We don't allow ourselves to admit doing wrong anymore.
It's as if guilt is something forbidden and dangerous. We quickly explain that we will not judge, as long as you tell the truth.
We use excuses such as “It just happened” or “I'm only human.” No one does anything wrong anymore, and suddenly all is allowed.
Is this wise?
Wouldn't it be better if we came clean and honestly shared our dark sides?
“Yes I was unfaithful and it was my fault,” or “I forgot your birthday again because I'm crap at remembering birthdays.”
What if we honestly and openly admitted to our shortcomings and then asked for forgiveness and tried to improve? There's a releasing sensation in the words “forgive me.” And perhaps we're missing out on that experience if suddenly all is allowed.

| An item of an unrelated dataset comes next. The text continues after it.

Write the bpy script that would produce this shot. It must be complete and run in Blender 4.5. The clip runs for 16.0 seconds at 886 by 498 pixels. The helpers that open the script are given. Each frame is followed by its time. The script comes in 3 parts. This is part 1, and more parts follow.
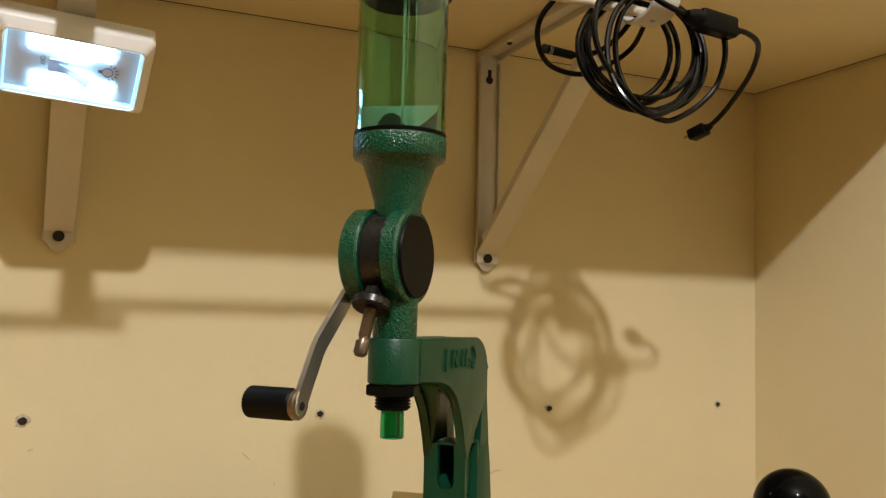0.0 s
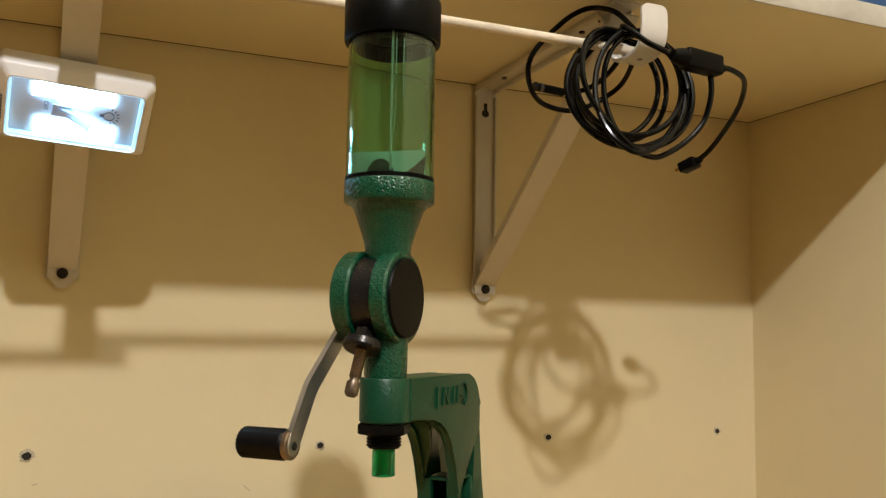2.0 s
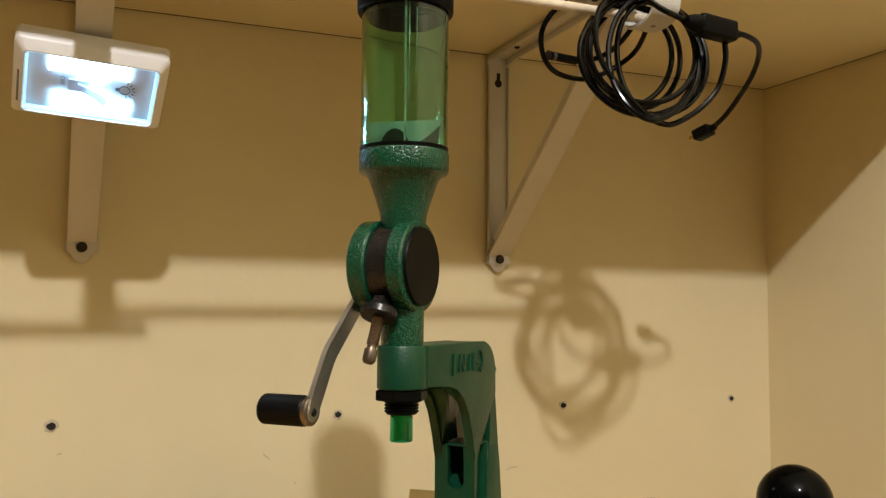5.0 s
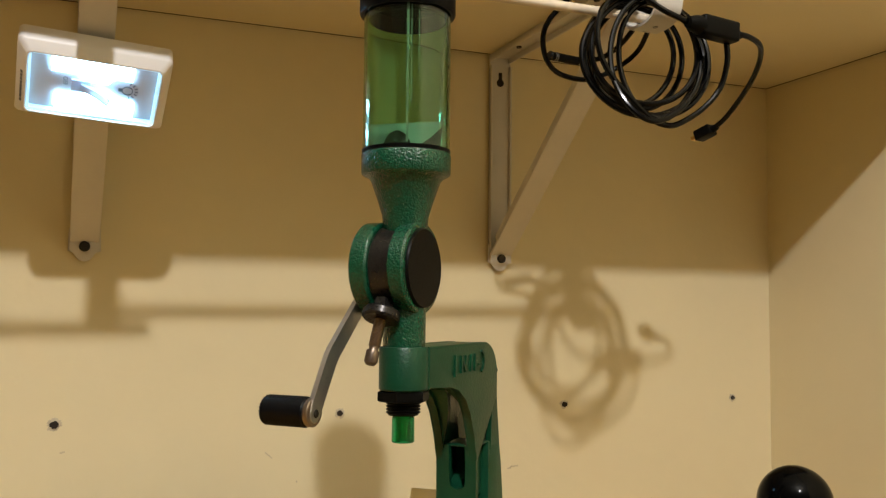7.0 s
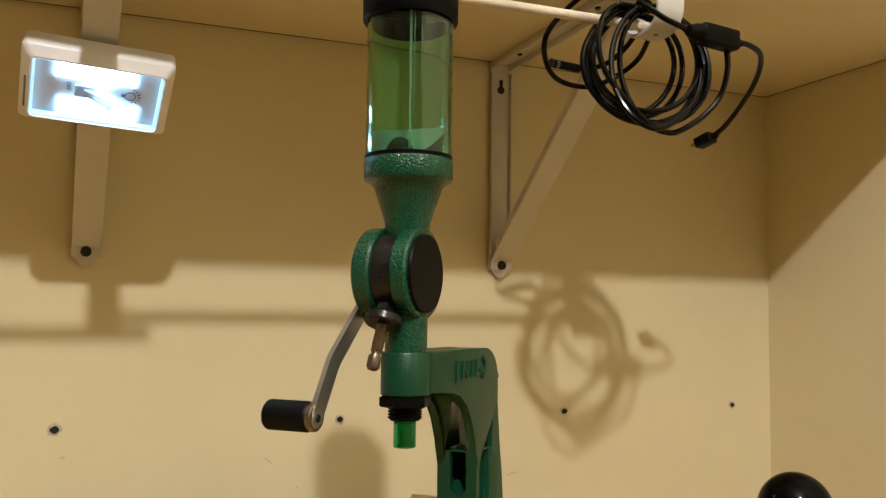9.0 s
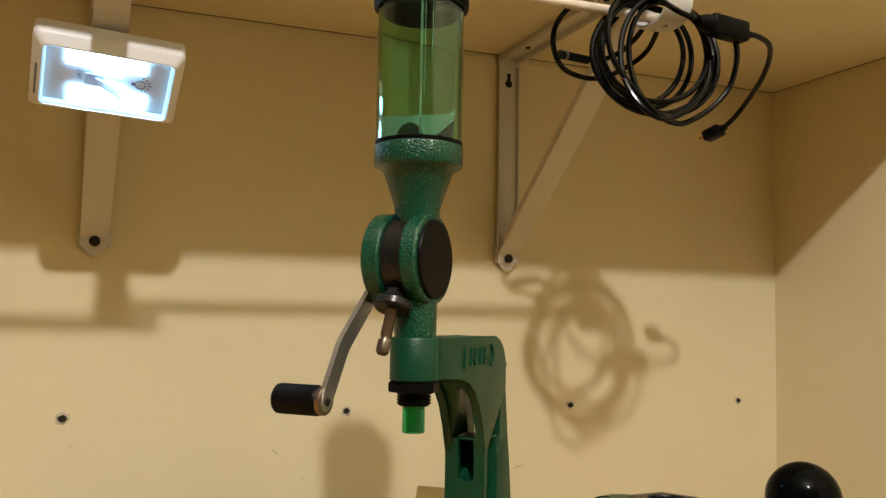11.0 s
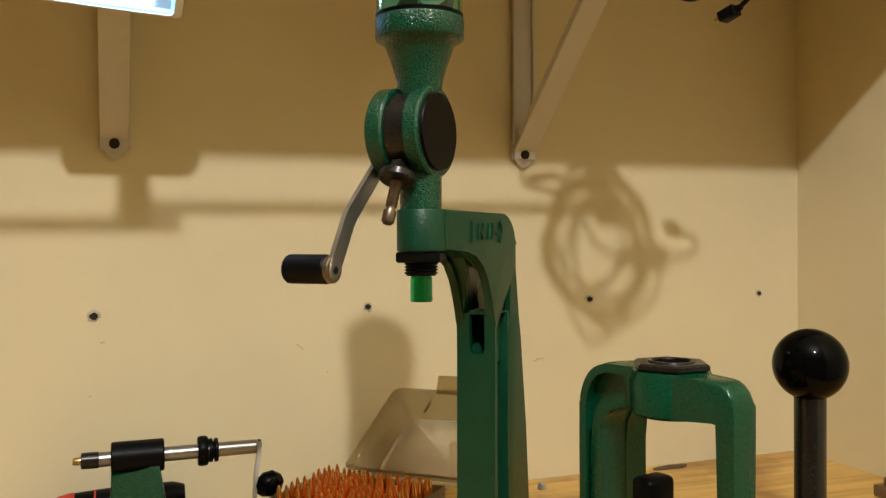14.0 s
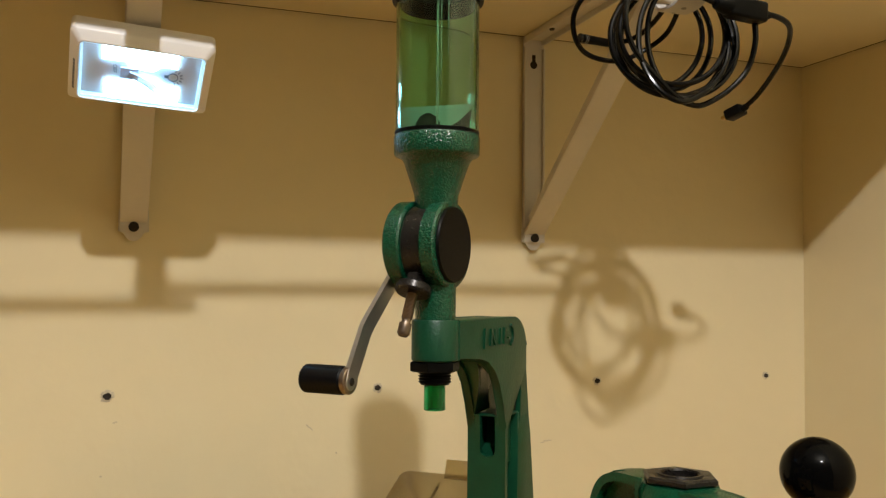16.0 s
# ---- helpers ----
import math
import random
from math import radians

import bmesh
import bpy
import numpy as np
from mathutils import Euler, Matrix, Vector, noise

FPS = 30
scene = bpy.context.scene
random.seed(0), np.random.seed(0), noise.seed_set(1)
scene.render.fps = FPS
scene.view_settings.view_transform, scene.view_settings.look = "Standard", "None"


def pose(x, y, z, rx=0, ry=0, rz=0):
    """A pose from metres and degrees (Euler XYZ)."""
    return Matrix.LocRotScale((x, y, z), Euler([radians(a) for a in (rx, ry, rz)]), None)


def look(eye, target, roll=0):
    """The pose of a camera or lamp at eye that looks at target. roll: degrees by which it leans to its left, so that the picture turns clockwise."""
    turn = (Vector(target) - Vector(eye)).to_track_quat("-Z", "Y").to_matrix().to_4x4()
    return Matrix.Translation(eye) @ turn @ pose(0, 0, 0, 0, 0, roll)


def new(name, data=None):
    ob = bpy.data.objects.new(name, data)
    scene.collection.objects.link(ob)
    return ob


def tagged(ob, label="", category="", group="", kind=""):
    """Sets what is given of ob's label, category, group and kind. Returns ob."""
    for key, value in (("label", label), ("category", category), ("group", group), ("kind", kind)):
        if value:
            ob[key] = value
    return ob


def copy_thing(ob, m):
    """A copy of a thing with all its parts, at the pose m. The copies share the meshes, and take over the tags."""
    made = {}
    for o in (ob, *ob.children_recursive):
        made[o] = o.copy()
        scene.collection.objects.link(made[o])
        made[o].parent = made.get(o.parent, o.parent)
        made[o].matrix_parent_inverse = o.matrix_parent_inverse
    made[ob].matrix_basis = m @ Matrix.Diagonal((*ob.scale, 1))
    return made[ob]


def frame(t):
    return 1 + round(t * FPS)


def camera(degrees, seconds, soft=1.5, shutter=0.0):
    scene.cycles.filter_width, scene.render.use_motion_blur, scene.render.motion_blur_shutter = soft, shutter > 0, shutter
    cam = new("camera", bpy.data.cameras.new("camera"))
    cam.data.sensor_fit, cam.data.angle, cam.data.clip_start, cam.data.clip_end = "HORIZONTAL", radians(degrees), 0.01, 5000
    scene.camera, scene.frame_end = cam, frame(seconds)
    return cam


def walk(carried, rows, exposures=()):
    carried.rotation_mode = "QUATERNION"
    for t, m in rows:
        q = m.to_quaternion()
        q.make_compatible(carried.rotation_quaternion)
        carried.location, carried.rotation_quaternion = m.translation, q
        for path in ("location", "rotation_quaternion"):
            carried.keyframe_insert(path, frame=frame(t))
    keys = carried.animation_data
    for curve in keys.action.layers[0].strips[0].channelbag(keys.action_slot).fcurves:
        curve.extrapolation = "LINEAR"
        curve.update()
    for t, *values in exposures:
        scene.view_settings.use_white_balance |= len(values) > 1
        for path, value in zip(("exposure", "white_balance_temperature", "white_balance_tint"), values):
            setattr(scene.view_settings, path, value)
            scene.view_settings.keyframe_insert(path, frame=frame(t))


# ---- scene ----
cam = camera(54.5, 16.0, 1.3)
PATH = [
    (0, (0.878, -0.8, 1.188), (1.665, 1.033, 1.336), 1.4),
    (0.5, (0.879, -0.804, 1.196), (1.651, 1.025, 1.435), 1.2),
    (1, (0.877, -0.812, 1.198), (1.643, 1.02, 1.434), 1.2),
    (1.5, (0.88, -0.814, 1.198), (1.647, 1.021, 1.409), 0.9),
    (2, (0.882, -0.816, 1.198), (1.65, 1.021, 1.394), 0.9),
    (2.5, (0.879, -0.817, 1.198), (1.641, 1.023, 1.378), 0.8),
    (3, (0.877, -0.817, 1.193), (1.638, 1.025, 1.357), 0.7),
    (3.5, (0.879, -0.819, 1.196), (1.616, 1.034, 1.353), 0.4),
    (4, (0.879, -0.818, 1.194), (1.619, 1.034, 1.343), 0.4),
    (6.5, (0.881, -0.822, 1.198), (1.621, 1.032, 1.32), 0.4),
    (7, (0.879, -0.821, 1.198), (1.617, 1.034, 1.323), 0.5),
    (7.5, (0.88, -0.821, 1.197), (1.618, 1.034, 1.326), 0.5),
    (8, (0.877, -0.821, 1.198), (1.615, 1.034, 1.331), 0.5),
    (8.5, (0.877, -0.822, 1.198), (1.618, 1.03, 1.339), 0.6),
    (11, (0.874, -0.821, 1.189), (1.605, 1.035, 1.332), 1.0),
    (11.5, (0.881, -0.818, 1.189), (1.609, 1.039, 1.339), 0.9),
    (12, (0.885, -0.821, 1.195), (1.604, 1.038, 1.359), 0.7),
    (12.5, (0.883, -0.823, 1.193), (1.599, 1.037, 1.36), 0.8),
    (13, (0.881, -0.821, 1.189), (1.597, 1.039, 1.35), 1.1),
    (13.5, (0.891, -0.822, 1.168), (1.595, 1.047, 1.275), 0.2),
    (14, (0.886, -0.832, 1.159), (1.55, 1.054, 1.131), -0.4),
    (14.5, (0.884, -0.833, 1.167), (1.547, 1.054, 1.162), -0.0),
    (15, (0.881, -0.837, 1.173), (1.54, 1.052, 1.182), 0.6),
    (15.5, (0.876, -0.844, 1.182), (1.532, 1.045, 1.207), 1.0),
    (16, (0.877, -0.843, 1.194), (1.528, 1.046, 1.277), 0.5),
]
walk(cam, [(t, look(eye, target, roll)) for t, eye, target, roll in PATH])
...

Shouldn’t we create a world where we admit to not being perfect?
First of all, for our own sakes, but also for the person we did wrong to. Perhaps we should allow ourselves to acknowledge we sometimes make bad choices, admit our faults, and embrace our imperfection.
It's when we admit to our shortcomings and then ask for forgiveness that the healing can begin.
Maybe admitted guilt is a gift that leads to personal development and peace.
Perhaps when we confess and ask for forgiveness we also grow a little in the process.